What the task asks:
Below is a listing to transcribe in full and exactly; keep the pictures out.

Source excerpt:

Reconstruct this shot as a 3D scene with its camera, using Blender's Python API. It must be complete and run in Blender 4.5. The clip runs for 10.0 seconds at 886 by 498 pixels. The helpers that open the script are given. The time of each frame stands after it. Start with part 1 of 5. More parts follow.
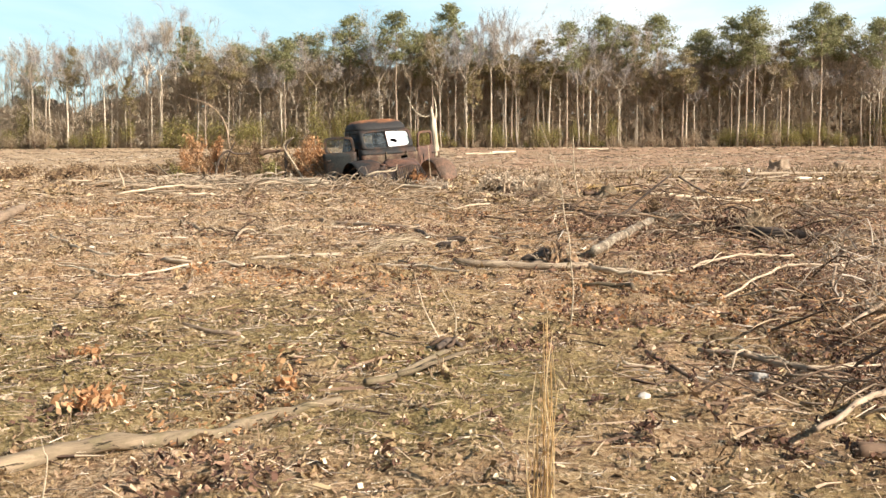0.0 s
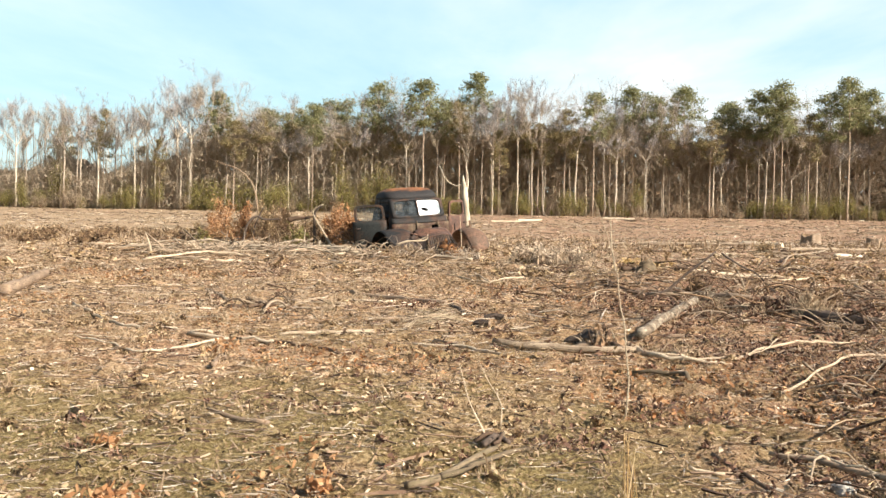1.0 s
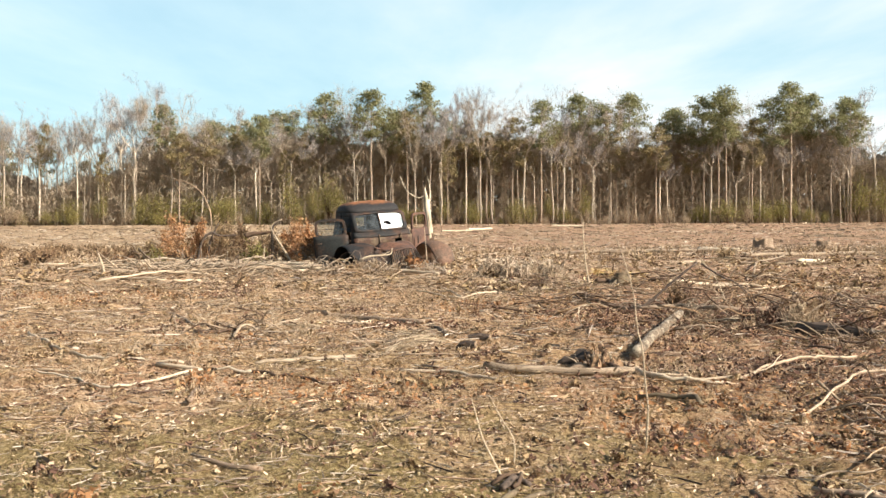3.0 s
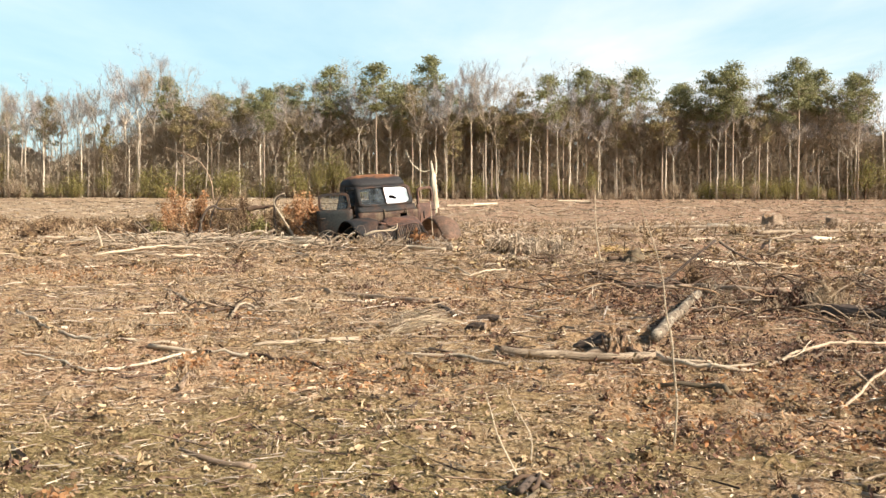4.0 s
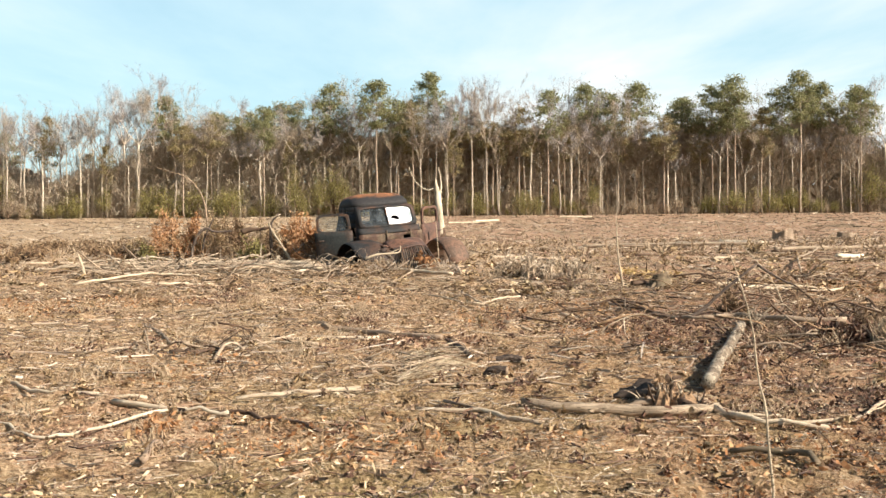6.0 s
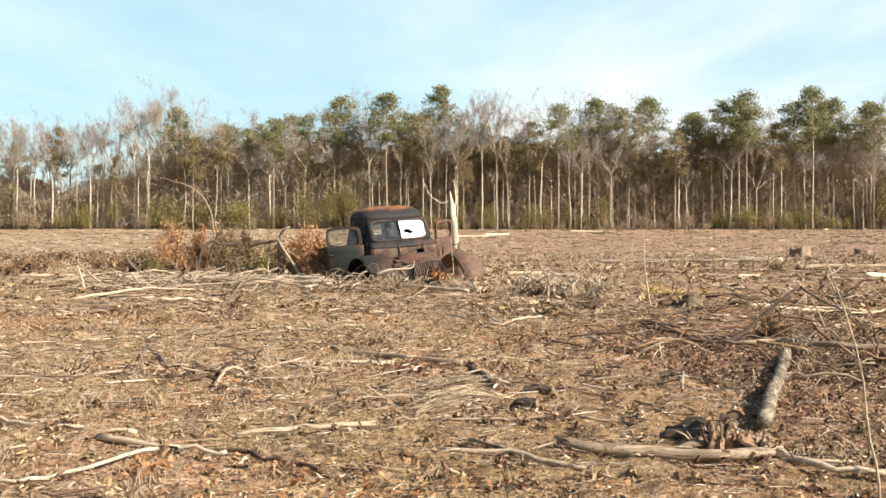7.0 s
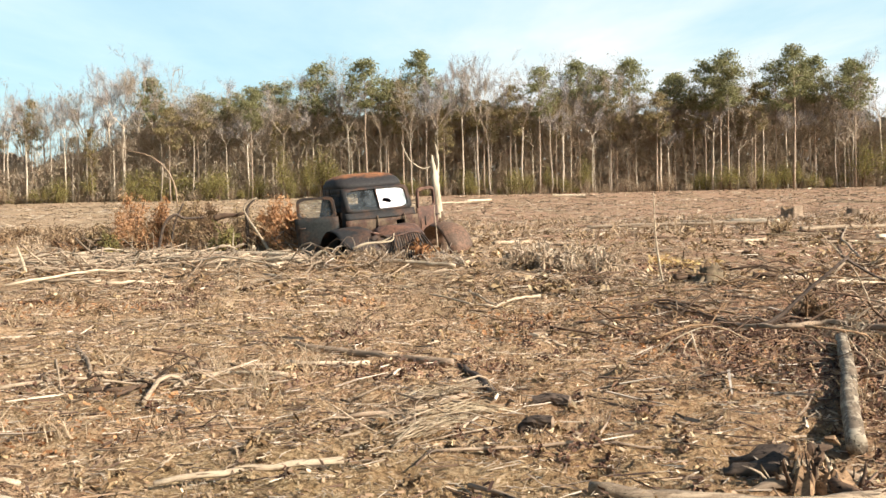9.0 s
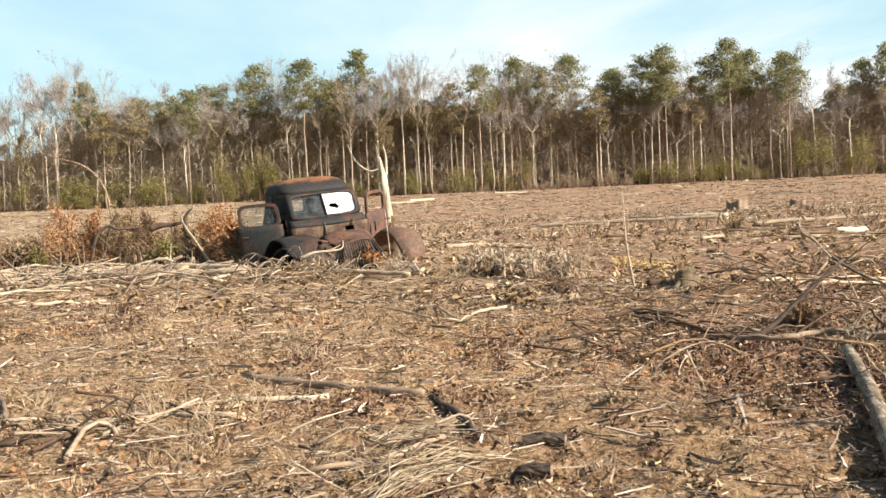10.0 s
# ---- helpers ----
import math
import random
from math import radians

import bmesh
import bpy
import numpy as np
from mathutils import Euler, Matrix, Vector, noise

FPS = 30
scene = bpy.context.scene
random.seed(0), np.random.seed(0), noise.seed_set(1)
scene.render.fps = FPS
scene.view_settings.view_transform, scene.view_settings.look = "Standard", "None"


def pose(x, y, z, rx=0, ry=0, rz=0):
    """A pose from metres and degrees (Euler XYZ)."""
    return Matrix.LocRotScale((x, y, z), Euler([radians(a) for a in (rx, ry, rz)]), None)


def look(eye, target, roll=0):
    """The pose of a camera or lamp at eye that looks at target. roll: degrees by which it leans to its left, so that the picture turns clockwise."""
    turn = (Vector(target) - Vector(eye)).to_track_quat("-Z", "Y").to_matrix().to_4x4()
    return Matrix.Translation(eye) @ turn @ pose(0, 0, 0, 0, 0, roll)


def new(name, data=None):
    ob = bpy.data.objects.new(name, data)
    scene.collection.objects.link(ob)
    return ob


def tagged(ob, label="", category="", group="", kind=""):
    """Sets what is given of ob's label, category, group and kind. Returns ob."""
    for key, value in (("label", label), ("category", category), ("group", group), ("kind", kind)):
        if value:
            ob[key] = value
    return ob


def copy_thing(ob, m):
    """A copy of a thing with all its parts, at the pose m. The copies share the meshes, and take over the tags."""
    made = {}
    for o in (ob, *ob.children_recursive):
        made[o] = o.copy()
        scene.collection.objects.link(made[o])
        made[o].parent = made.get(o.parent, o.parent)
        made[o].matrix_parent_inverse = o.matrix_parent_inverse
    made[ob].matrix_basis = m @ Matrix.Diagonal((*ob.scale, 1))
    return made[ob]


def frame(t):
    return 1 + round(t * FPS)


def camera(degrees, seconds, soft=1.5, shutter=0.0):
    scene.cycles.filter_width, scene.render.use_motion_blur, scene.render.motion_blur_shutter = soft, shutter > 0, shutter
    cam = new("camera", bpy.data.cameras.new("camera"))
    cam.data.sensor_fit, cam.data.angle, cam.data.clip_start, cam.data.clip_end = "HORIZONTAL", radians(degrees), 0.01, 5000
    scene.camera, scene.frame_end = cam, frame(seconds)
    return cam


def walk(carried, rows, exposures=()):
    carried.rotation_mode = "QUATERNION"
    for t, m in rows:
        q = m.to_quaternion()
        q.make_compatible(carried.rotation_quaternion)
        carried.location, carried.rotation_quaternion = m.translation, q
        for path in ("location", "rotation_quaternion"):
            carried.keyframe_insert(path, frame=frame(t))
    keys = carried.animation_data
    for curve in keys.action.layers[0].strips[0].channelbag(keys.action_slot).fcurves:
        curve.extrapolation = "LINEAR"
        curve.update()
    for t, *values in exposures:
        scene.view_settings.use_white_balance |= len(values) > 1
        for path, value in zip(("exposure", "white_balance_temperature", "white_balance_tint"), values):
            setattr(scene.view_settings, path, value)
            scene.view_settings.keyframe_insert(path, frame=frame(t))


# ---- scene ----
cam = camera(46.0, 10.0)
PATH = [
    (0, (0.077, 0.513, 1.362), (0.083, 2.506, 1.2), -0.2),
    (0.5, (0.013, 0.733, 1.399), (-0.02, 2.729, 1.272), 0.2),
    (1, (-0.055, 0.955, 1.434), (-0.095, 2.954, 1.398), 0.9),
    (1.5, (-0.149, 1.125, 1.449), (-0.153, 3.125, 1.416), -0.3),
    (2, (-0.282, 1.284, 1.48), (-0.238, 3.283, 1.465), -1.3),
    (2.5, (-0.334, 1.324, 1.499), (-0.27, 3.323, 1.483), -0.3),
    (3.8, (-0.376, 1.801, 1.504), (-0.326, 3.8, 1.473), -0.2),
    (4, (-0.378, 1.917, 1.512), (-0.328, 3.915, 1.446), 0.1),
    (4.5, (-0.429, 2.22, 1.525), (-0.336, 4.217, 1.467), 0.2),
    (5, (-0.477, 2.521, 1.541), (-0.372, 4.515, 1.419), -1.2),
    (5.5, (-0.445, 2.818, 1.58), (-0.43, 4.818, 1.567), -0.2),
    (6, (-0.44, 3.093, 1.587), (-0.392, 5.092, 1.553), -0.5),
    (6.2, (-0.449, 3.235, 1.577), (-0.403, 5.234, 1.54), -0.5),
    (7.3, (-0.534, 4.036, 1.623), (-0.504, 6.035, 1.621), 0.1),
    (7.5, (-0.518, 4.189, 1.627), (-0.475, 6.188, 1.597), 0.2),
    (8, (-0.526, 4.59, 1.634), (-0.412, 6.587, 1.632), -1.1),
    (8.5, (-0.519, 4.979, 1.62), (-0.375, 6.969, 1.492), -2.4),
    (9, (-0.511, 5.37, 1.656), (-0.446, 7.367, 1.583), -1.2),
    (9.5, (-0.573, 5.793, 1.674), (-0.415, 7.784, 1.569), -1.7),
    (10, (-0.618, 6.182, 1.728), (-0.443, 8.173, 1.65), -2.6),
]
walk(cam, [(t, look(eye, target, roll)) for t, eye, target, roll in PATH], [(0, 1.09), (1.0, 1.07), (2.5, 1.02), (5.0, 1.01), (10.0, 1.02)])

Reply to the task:
Reconstruct this shot as a 3D scene with its camera, using Blender's Python API. It must be complete and run in Blender 4.5. The clip runs for 10.0 seconds at 886 by 498 pixels. The helpers that open the script are given. The time of each frame stands after it. Start with part 1 of 5. More parts follow.
0.0 s
1.0 s
3.0 s
4.0 s
6.0 s
7.0 s
9.0 s
10.0 s
# ---- helpers ----
import math
import random
from math import radians

import bmesh
import bpy
import numpy as np
from mathutils import Euler, Matrix, Vector, noise

FPS = 30
scene = bpy.context.scene
random.seed(0), np.random.seed(0), noise.seed_set(1)
scene.render.fps = FPS
scene.view_settings.view_transform, scene.view_settings.look = "Standard", "None"


def pose(x, y, z, rx=0, ry=0, rz=0):
    """A pose from metres and degrees (Euler XYZ)."""
    return Matrix.LocRotScale((x, y, z), Euler([radians(a) for a in (rx, ry, rz)]), None)


def look(eye, target, roll=0):
    """The pose of a camera or lamp at eye that looks at target. roll: degrees by which it leans to its left, so that the picture turns clockwise."""
    turn = (Vector(target) - Vector(eye)).to_track_quat("-Z", "Y").to_matrix().to_4x4()
    return Matrix.Translation(eye) @ turn @ pose(0, 0, 0, 0, 0, roll)


def new(name, data=None):
    ob = bpy.data.objects.new(name, data)
    scene.collection.objects.link(ob)
    return ob


def tagged(ob, label="", category="", group="", kind=""):
    """Sets what is given of ob's label, category, group and kind. Returns ob."""
    for key, value in (("label", label), ("category", category), ("group", group), ("kind", kind)):
        if value:
            ob[key] = value
    return ob


def copy_thing(ob, m):
    """A copy of a thing with all its parts, at the pose m. The copies share the meshes, and take over the tags."""
    made = {}
    for o in (ob, *ob.children_recursive):
        made[o] = o.copy()
        scene.collection.objects.link(made[o])
        made[o].parent = made.get(o.parent, o.parent)
        made[o].matrix_parent_inverse = o.matrix_parent_inverse
    made[ob].matrix_basis = m @ Matrix.Diagonal((*ob.scale, 1))
    return made[ob]


def frame(t):
    return 1 + round(t * FPS)


def camera(degrees, seconds, soft=1.5, shutter=0.0):
    scene.cycles.filter_width, scene.render.use_motion_blur, scene.render.motion_blur_shutter = soft, shutter > 0, shutter
    cam = new("camera", bpy.data.cameras.new("camera"))
    cam.data.sensor_fit, cam.data.angle, cam.data.clip_start, cam.data.clip_end = "HORIZONTAL", radians(degrees), 0.01, 5000
    scene.camera, scene.frame_end = cam, frame(seconds)
    return cam


def walk(carried, rows, exposures=()):
    carried.rotation_mode = "QUATERNION"
    for t, m in rows:
        q = m.to_quaternion()
        q.make_compatible(carried.rotation_quaternion)
        carried.location, carried.rotation_quaternion = m.translation, q
        for path in ("location", "rotation_quaternion"):
            carried.keyframe_insert(path, frame=frame(t))
    keys = carried.animation_data
    for curve in keys.action.layers[0].strips[0].channelbag(keys.action_slot).fcurves:
        curve.extrapolation = "LINEAR"
        curve.update()
    for t, *values in exposures:
        scene.view_settings.use_white_balance |= len(values) > 1
        for path, value in zip(("exposure", "white_balance_temperature", "white_balance_tint"), values):
            setattr(scene.view_settings, path, value)
            scene.view_settings.keyframe_insert(path, frame=frame(t))


# ---- scene ----
cam = camera(46.0, 10.0)
PATH = [
    (0, (0.077, 0.513, 1.362), (0.083, 2.506, 1.2), -0.2),
    (0.5, (0.013, 0.733, 1.399), (-0.02, 2.729, 1.272), 0.2),
    (1, (-0.055, 0.955, 1.434), (-0.095, 2.954, 1.398), 0.9),
    (1.5, (-0.149, 1.125, 1.449), (-0.153, 3.125, 1.416), -0.3),
    (2, (-0.282, 1.284, 1.48), (-0.238, 3.283, 1.465), -1.3),
    (2.5, (-0.334, 1.324, 1.499), (-0.27, 3.323, 1.483), -0.3),
    (3.8, (-0.376, 1.801, 1.504), (-0.326, 3.8, 1.473), -0.2),
    (4, (-0.378, 1.917, 1.512), (-0.328, 3.915, 1.446), 0.1),
    (4.5, (-0.429, 2.22, 1.525), (-0.336, 4.217, 1.467), 0.2),
    (5, (-0.477, 2.521, 1.541), (-0.372, 4.515, 1.419), -1.2),
    (5.5, (-0.445, 2.818, 1.58), (-0.43, 4.818, 1.567), -0.2),
    (6, (-0.44, 3.093, 1.587), (-0.392, 5.092, 1.553), -0.5),
    (6.2, (-0.449, 3.235, 1.577), (-0.403, 5.234, 1.54), -0.5),
    (7.3, (-0.534, 4.036, 1.623), (-0.504, 6.035, 1.621), 0.1),
    (7.5, (-0.518, 4.189, 1.627), (-0.475, 6.188, 1.597), 0.2),
    (8, (-0.526, 4.59, 1.634), (-0.412, 6.587, 1.632), -1.1),
    (8.5, (-0.519, 4.979, 1.62), (-0.375, 6.969, 1.492), -2.4),
    (9, (-0.511, 5.37, 1.656), (-0.446, 7.367, 1.583), -1.2),
    (9.5, (-0.573, 5.793, 1.674), (-0.415, 7.784, 1.569), -1.7),
    (10, (-0.618, 6.182, 1.728), (-0.443, 8.173, 1.65), -2.6),
]
walk(cam, [(t, look(eye, target, roll)) for t, eye, target, roll in PATH], [(0, 1.09), (1.0, 1.07), (2.5, 1.02), (5.0, 1.01), (10.0, 1.02)])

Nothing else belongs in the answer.